On page 405 of the folio edition of the writings and speeches of Abraham Lincoln, there is a letter dated Jan. 19, 1863. It is titled “To the Workingmen of Manchester, England” and begins: “I have the honor to acknowledge the receipt of the address and resolutions which you have sent me on the eve of the new year.”
Lincoln here is referring to the decision of Manchester textile workers—arrived at after a tempestuous meeting at the city’s Free Trade Hall in late 1862—to continue to support the North’s blockade of the Atlantic ports of the Confederacy and to refuse to touch one bale of cotton picked by slaves in the South should Lord Palmerston, Britain’s prime minister at the time, accede to the demands of British mill owners and shipping companies that he order the Royal Navy to smash the blockade by force in order to restore the fortunes of a British textile industry that was on its knees due to the lack of the cotton it relied on from the slave states.
Britain’s textile industry, centered in Lancashire, was the biggest in the world and prior to the U.S. Civil War imported three-quarters of all the cotton produced in the Southern states.
A year of blockade, however, and 60% of the industry’s machinery — its spindles and looms — were idle, forcing many of the workers into the arms of destitution and privation.
Yet despite this, the workers of Manchester stood firm in solidarity with the Union States’ campaign to smash the Confederacy.
“I know and deeply deplore the sufferings which the workingmen at Manchester and in all Europe are called to endure in this crisis,” Lincoln writes.
He goes on to proclaim: “Under these circumstances, I cannot but regard your decisive utterance upon the question as an instance of sublime Christian heroism which had not been surpassed in any age or in any country.”
For perhaps obvious reasons, this astonishing moment in history is not widely taught in British schools. Neither is the fact that Palmerston and his government gave serious consideration to recognizing the independence and sovereignty of the U.S. Confederacy when, for much of 1862, the Union was on the back foot.
It had lost a series of battles—among them the Battle of First Bull Run, Manassas, and Fredericksburg—and many within the British ruling Establishment urged such recognition as a way of weakening a potential economic and naval rival on the other side of the Atlantic.
It would also have allowed Britain to supply arms to the South and intervene decisively in the Civil War.
The solidarity of Manchester textile workers with the Union in the anti-slavery cause was indeed the act of sublime heroism Lincoln hailed. It heralded a special relationship that was worthy of support.
Certainly, Lincoln thought so: “I hail this interchange of sentiment, therefore, as an augury that, whatever else may happen, whatever misfortune may befall your country or my own, the peace and friendship which now exist between the two nations will be, as it shall be my desire to make them, perpetual.”

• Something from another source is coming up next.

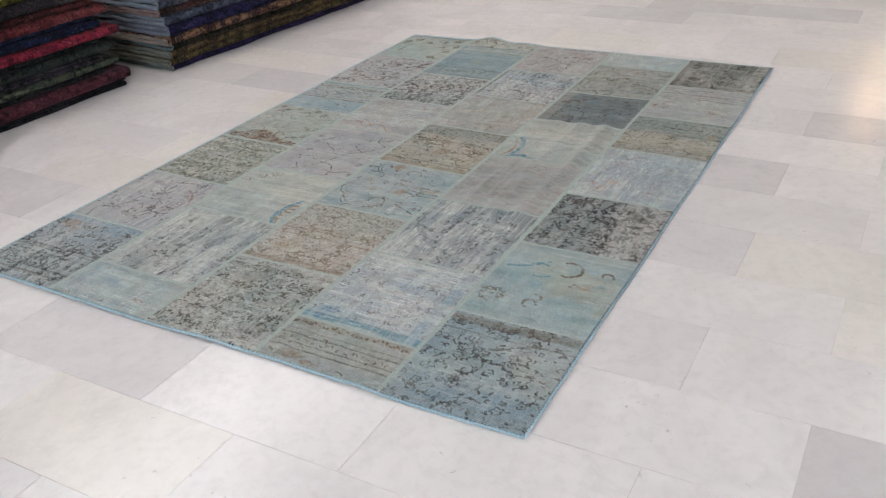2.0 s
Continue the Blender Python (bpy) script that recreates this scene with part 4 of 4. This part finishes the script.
def folded_carpet(name, label, material, length, depth, height, layers, seed, group, cord=None, fringe=False, end=None):
    """A carpet folded lengthwise; its front fold lies along local y at x = 0 and the layers run back along -x."""
    rnd = random.Random(seed)
    root = tagged(new(name), label, "carpet", group)
    thick = height / layers * rnd.uniform(0.62, 0.80)
    line = fold_line(depth, height, layers, thick)
    rows = max(10, int(length / 0.05))
    s0 = rnd.uniform(0, 50)

    def at(u, z, v):
        w = noise.noise(Vector((v * 3.1 + s0, z * 20, seed))) * 0.016 + noise.noise(Vector((v * 14 + s0, z * 30, seed))) * 0.006
        near = math.exp(-min(v, length - v) * 7)
        curl = noise.noise(Vector((u * 9 + s0, z * 25, seed * 3))) * 0.016 * near
        sag = noise.noise(Vector((v * 5.0 + s0, u * 4, seed * 2))) * 0.006 + noise.noise(Vector((v * 17 + s0, u * 6, seed))) * 0.003
        return Vector((-(u + w * math.exp(-u * 6)), v + curl, max(0.0008, z + sag * min(1.0, z / 0.01))))

    bm = bmesh.new()
    sheets = []
    for r in range(rows + 1):
        v = length * r / rows
        inner, outer = [], []
        for k, (u, z) in enumerate(line):
            a, b = line[max(k - 1, 0)], line[min(k + 1, len(line) - 1)]
            d = Vector((b[0] - a[0], b[1] - a[1])).normalized()
            o = Vector((-d.y, d.x)) * thick / 2
            ragged = (0.006 * noise.noise(Vector((k * 0.7, s0, 1.0)))) if r in (0, rows) else 0.0
            inner.append(bm.verts.new(at(u + o.x, z + o.y, v + ragged)))
            outer.append(bm.verts.new(at(u - o.x, z - o.y, v + ragged)))
        sheets.append((inner, outer))
    for (i0, o0), (i1, o1) in zip(sheets, sheets[1:]):
        for k in range(len(line) - 1):
            bm.faces.new((i0[k], i0[k + 1], i1[k + 1], i1[k]))
            bm.faces.new((o0[k], o1[k], o1[k + 1], o0[k + 1]))
        for k in (0, -1):
            bm.faces.new((i0[k], i1[k], o1[k], o0[k]))
    for i, o in (sheets[0], sheets[-1]):
        for k in range(len(line) - 1):
            bm.faces.new((i[k], i[k + 1], o[k + 1], o[k]))
    bmesh.ops.recalc_face_normals(bm, faces=bm.faces)
    part("body", bm, material, root, smooth=True)
    for v in (-0.001, length + 0.001):
        bm = bmesh.new()
        tube(bm, [at(u, z, v) + Vector((0, 0.003 * noise.noise(Vector((u * 30, s0, 0))), 0)) for u, z in line], min(thick * 0.36, 0.0055), 5)
        part("edge_binding", bm, cord or BACKING, root, "pale overcast edge")
    if end:
        # the carpet's turned-under end: soft pale rolls, one for each layer
        pale = stitch_material("turned_end", srgb(*end, 0.9), srgb(*(0.72 * e for e in end), 0.8))
        for k in range(layers):
            z, r = height * (k + 0.5) / layers, height / layers * 0.52
            bm = bmesh.new()
            pts = []
            for j in range(26):
                u = depth * j / 25
                pts.append((-u + (0.004 if j else 0.0), -0.006 + 0.016 * noise.noise(Vector((u * 9, k * 3.3 + s0, 0))), max(r * 0.9, z + 0.009 * noise.noise(Vector((u * 7, k * 5.1, s0))))))
            tube(bm, pts, r, 8)
            part("end_fold", bm, pale, root, "pale turned-under end", smooth=True)
    if fringe:
        for k in range(7):
            z, v0 = rnd.uniform(0.2, 0.9) * height, (0.0 if k < 4 else length)
            way = -1 if v0 == 0 else 1
            p = Vector((rnd.uniform(-0.03, 0.004), v0, z))
            bm = bmesh.new()
            tube(bm, [p, p + Vector((0.004, way * 0.012, -0.006)), p + Vector((0.006, way * 0.016, -0.03 * rnd.random() - 0.012))], 0.0014, 5)
            part("tassel", bm, BACKING, root, "short cream tassel")
    return root


def cloth(label, a, b, amount=0.5, k=0.62):
    return carpet_cloth("cloth_" + label.replace(" ", "_")[:36], srgb(*a, k), srgb(*b, k), amount)


def stack(group, corner, angle, entries):
    """Carpets piled on one another; each entry: label, colours, height, how far the front end sticks out, how far the face sits back, layers."""
    z = 0.0
    for k, (label, a, b, amount, height, out, back, layers, length, depth, *extra) in enumerate(entries):
        ob = folded_carpet("folded_carpet", label, cloth(label, a, b, amount), length, depth, height, layers, 3.7 * k + corner[1], group, fringe=bool(extra))
        ob.matrix_world = pose(corner[0], corner[1], 0, 0, 0, angle) @ pose(-back, out - length, z)
        z += height + 0.0015


BLACKISH, NAVY = (34, 33, 38), (38, 44, 66)
stack("carpets piled by the wall", (-2.975, 1.62, 0), -2.4, [
    ("folded black carpet lying on the floor", (30, 29, 34), (44, 40, 46), 0.4, 0.036, 0.03, 0.004, 3, 2.45, 0.75),
    ("folded maroon carpet with faded pile", (112, 60, 70), (84, 46, 56), 0.5, 0.056, 0.06, -0.012, 2, 2.55, 0.8),
    ("folded black carpet between brighter ones", (32, 31, 36), (52, 46, 52), 0.4, 0.028, -0.06, 0.02, 2, 2.35, 0.7),
    ("folded moss-green carpet with grey flecks", (84, 92, 80), (112, 112, 92), 0.5, 0.036, 0.02, 0.004, 2, 2.4, 0.75),
    ("folded charcoal carpet with lilac flecks", (58, 54, 60), (92, 84, 96), 0.5, 0.034, -0.08, 0.008, 3, 2.3, 0.75),
    ("folded dark green carpet with worn edge", (46, 54, 50), (66, 74, 66), 0.5, 0.044, 0.01, 0.014, 2, 2.4, 0.75),
    ("folded black-green carpet in the pile", (34, 37, 38), (48, 54, 52), 0.4, 0.032, -0.05, 0.02, 2, 2.35, 0.72),
    ("folded crimson carpet with bright red edge", (172, 54, 74), (112, 32, 56), 0.5, 0.046, 0.03, -0.014, 2, 2.45, 0.78, True),
    ("folded navy carpet with dark pattern", (36, 46, 82), (24, 26, 44), 0.5, 0.060, -0.05, 0.006, 3, 2.3, 0.75),
    ("folded brick-red carpet with faded ground", (142, 68, 68), (98, 46, 50), 0.5, 0.048, 0.0, 0.0, 2, 2.4, 0.75),
    ("folded russet carpet with dark pattern", (98, 46, 44), (62, 34, 36), 0.5, 0.034, -0.05, 0.01, 2, 2.35, 0.75),
    ("folded charcoal carpet with thick fold", (66, 58, 62), (46, 42, 48), 0.5, 0.060, 0.03, 0.004, 2, 2.4, 0.75),
    ("folded mustard-yellow carpet on the pile", (140, 128, 48), (98, 88, 40), 0.5, 0.050, 0.06, 0.0, 2, 2.4, 0.75),
    ("folded dark plum carpet on top", (62, 44, 56), (44, 34, 42), 0.5, 0.055, 0.0, 0.01, 2, 2.4, 0.75),
])


def stack_forward(group, corner, angle, entries):
    """As stack(), for a pile whose near end is its low-y end, where pale turned ends show."""
    z = 0.0
    for k, (label, a, b, amount, height, out, back, layers, length, depth, end, *extra) in enumerate(entries):
        ob = folded_carpet("folded_carpet", label, cloth(label, a, b, amount), length, depth, height, layers, 2.9 * k + 20 + corner[1], group, fringe=bool(extra), end=end)
        ob.matrix_world = pose(corner[0], corner[1], 0, 0, 0, angle) @ pose(-back, -out, z)
        z += height + 0.0015


stack_forward("carpets piled beside the wall stack", (-2.905, 1.93, 0), -4.6, [
    ("folded deep purple carpet lying on the floor", (58, 42, 92), (38, 32, 58), 0.5, 0.030, 0.0, 0.004, 2, 2.3, 0.72, (116, 124, 118)),
    ("folded olive carpet with dark pattern", (112, 96, 62), (64, 58, 46), 0.5, 0.034, 0.02, 0.0, 2, 2.3, 0.72, (126, 124, 110)),
    ("folded khaki carpet with worn pile", (120, 100, 66), (70, 62, 48), 0.5, 0.036, 0.0, 0.004, 2, 2.3, 0.72, (136, 134, 124)),
    ("folded dark olive carpet in the pile", (66, 58, 46), (40, 38, 34), 0.5, 0.034, -0.02, 0.012, 2, 2.3, 0.7, (112, 132, 134)),
    ("folded rust and cream patterned carpet with tassels", (168, 126, 98), (64, 50, 54), 0.62, 0.040, 0.02, -0.006, 2, 2.3, 0.72, (158, 142, 132), True),
    ("folded violet-navy carpet with grey back", (56, 50, 100), (34, 34, 58), 0.5, 0.056, -0.01, 0.006, 2, 2.3, 0.72, (124, 128, 142)),
    ("folded blue-grey carpet with pale back", (100, 108, 128), (66, 72, 90), 0.5, 0.050, 0.0, 0.010, 2, 2.3, 0.72, (140, 146, 158)),
    ("folded brown carpet with pink back", (90, 58, 54), (52, 40, 40), 0.5, 0.036, 0.02, 0.012, 2, 2.3, 0.72, (160, 132, 128)),
    ("folded slate carpet with pale edges", (92, 98, 112), (56, 62, 76), 0.5, 0.052, 0.02, 0.008, 2, 2.3, 0.72, (130, 136, 150)),
    ("folded grey-brown carpet in the pile", (84, 76, 68), (52, 48, 46), 0.5, 0.050, 0.0, 0.012, 2, 2.3, 0.72, (120, 116, 112)),
    ("folded ink-blue carpet on top", (44, 50, 76), (30, 34, 52), 0.5, 0.060, 0.01, 0.008, 2, 2.3, 0.72, (110, 116, 130)),
])
stack("carpets piled near the entrance", (0.335 - 2.2, -2.05, 0), 90, [
    ("folded dark plum carpet lying on the floor", (58, 42, 56), (40, 32, 42), 0.5, 0.036, 0.0, 0.0, 2, 2.2, 0.7),
    ("folded black-violet carpet with faded pile", (44, 38, 50), (62, 52, 62), 0.5, 0.040, 0.02, 0.006, 2, 2.2, 0.7),
    ("folded charcoal carpet with grey back", (50, 47, 52), (72, 66, 72), 0.5, 0.044, -0.01, 0.004, 3, 2.2, 0.7),
    ("folded dark blue carpet in the pile", (40, 42, 60), (30, 32, 44), 0.5, 0.050, 0.0, 0.008, 2, 2.2, 0.7),
])
# ---- marble tiles ----
TILE_X, TILE_Y, JOINT = 0.61, 0.305, 0.0010


def tile_mesh(name, x0, x1, y0, y1, material):
    bm = bmesh.new()
    low, top = ([bm.verts.new((x, y, z)) for x, y in ((x0, y0), (x1, y0), (x1, y1), (x0, y1))] for z in (-0.0025, 0.0))
    for k in range(4):
        bm.faces.new((low[k], low[(k + 1) % 4], top[(k + 1) % 4], top[k]))
    bm.faces.new(top)
    bm.faces.new(low[::-1])
    return mesh_of(name, bm, material)


half = (TILE_X - JOINT) / 2, (TILE_Y - JOINT) / 2
TILE_MESHES = [tile_mesh("tile", -half[0], half[0], -half[1], half[1], m) for m in (LIGHT, GREY, WARM)]
# tiles that differ plainly from their neighbours: course, column -> tone
TONES = {(3, -1): 1, (7, 0): 1, (5, -1): 1, (1, -5): 1, (6, -5): 1, (12, -3): 1, (13, -1): 1, (13, -2): 1, (-3, -3): 1, (-4, -4): 1, (13, -4): 1, (1, -1): 0, (3, 0): 2, (2, 0): 2, (2, -1): 0, (4, -1): 0, (1, 0): 0, (10, -3): 2, (9, -3): 2, (2, -5): 2, (0, 0): 1, (-1, -2): 0, (-1, -1): 0, (0, -1): 0, (-1, 0): 0, (-2, -1): 0}
rnd = random.Random(5)
far_quads = {0: [], 1: [], 2: []}
for course in range(-22, 29):
    y = 0.025 + TILE_Y * course + TILE_Y / 2
    shift = 0.275 if course % 2 else 0.585
    for col in range(-8, 7):
        x = shift + TILE_X * col + TILE_X / 2
        if not (ROOM_X0 - 0.3 < x < ROOM_X1 + 0.3 and ROOM_Y0 - 0.15 < y < ROOM_Y1 + 0.15):
            continue
        tone = TONES.get((course, col), rnd.choices((0, 1, 2), (0.80, 0.03, 0.17))[0])
        under_rug = -1.7 < x < -0.3 and 0.15 < y < 2.85
        near = -3.2 < x < 1.7 and -2.4 < y < 4.6 and not under_rug
        if near:
            ob = new("tile", TILE_MESHES[tone])
            ob.parent = floor
            ob.location = (x, y, 0.0)
        else:
            far_quads[tone].append((x, y))
for tone, places in far_quads.items():
    verts, faces = [], []
    for x, y in places:
        k = len(verts)
        for z, g in ((-0.0025, 0.0), (0.0, 0.0)):
            verts += [(x + sx * (half[0] - g), y + sy * (half[1] - g), z) for sx, sy in ((-1, -1), (1, -1), (1, 1), (-1, 1))]
        faces.append((k + 4, k + 5, k + 6, k + 7))
        faces += [(k + j, k + (j + 1) % 4, k + 4 + (j + 1) % 4, k + 4 + j) for j in range(4)]
    me = bpy.data.meshes.new("tile")
    me.from_pydata(verts, [], faces)
    me.materials.append((LIGHT, GREY, WARM)[tone])
    ob = new("outlying_tiles", me)
    ob.parent = floor
    tagged(ob, kind="stuff")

But Lincoln went further than praising the stance of the Manchester workers in his open letter, a remarkable historical document by any standard. Soon thereafter he ordered relief ships, packed with provisions, to be sent to Liverpool to aid them in their time of hardship.
Two men who were in no doubt of the world-historical importance of the anti-slavery struggle raging across the Atlantic were Friedrich Engels and Karl Marx.
In an 1860 letter to Engels, Marx states that “In my opinion, the biggest things that are happening in the world today are on the one hand the movement of the slaves in America, started by the death of John Brown, and on the other the movement of the serfs in Russia.”
Five years on, in his capacity as head of the International Workingmen’s Association, the First International, Marx addressed a letter to Lincoln in response to his re-election as president.
“Sir, we congratulate the American people upon your reelection by a large majority. If resistance to the Slave Power was the reserved watchword of your first election, the triumphant war cry of your reelection is ‘Death to Slavery.’”
“Death to Slavery” is one message the workers of Manchester would have endorsed.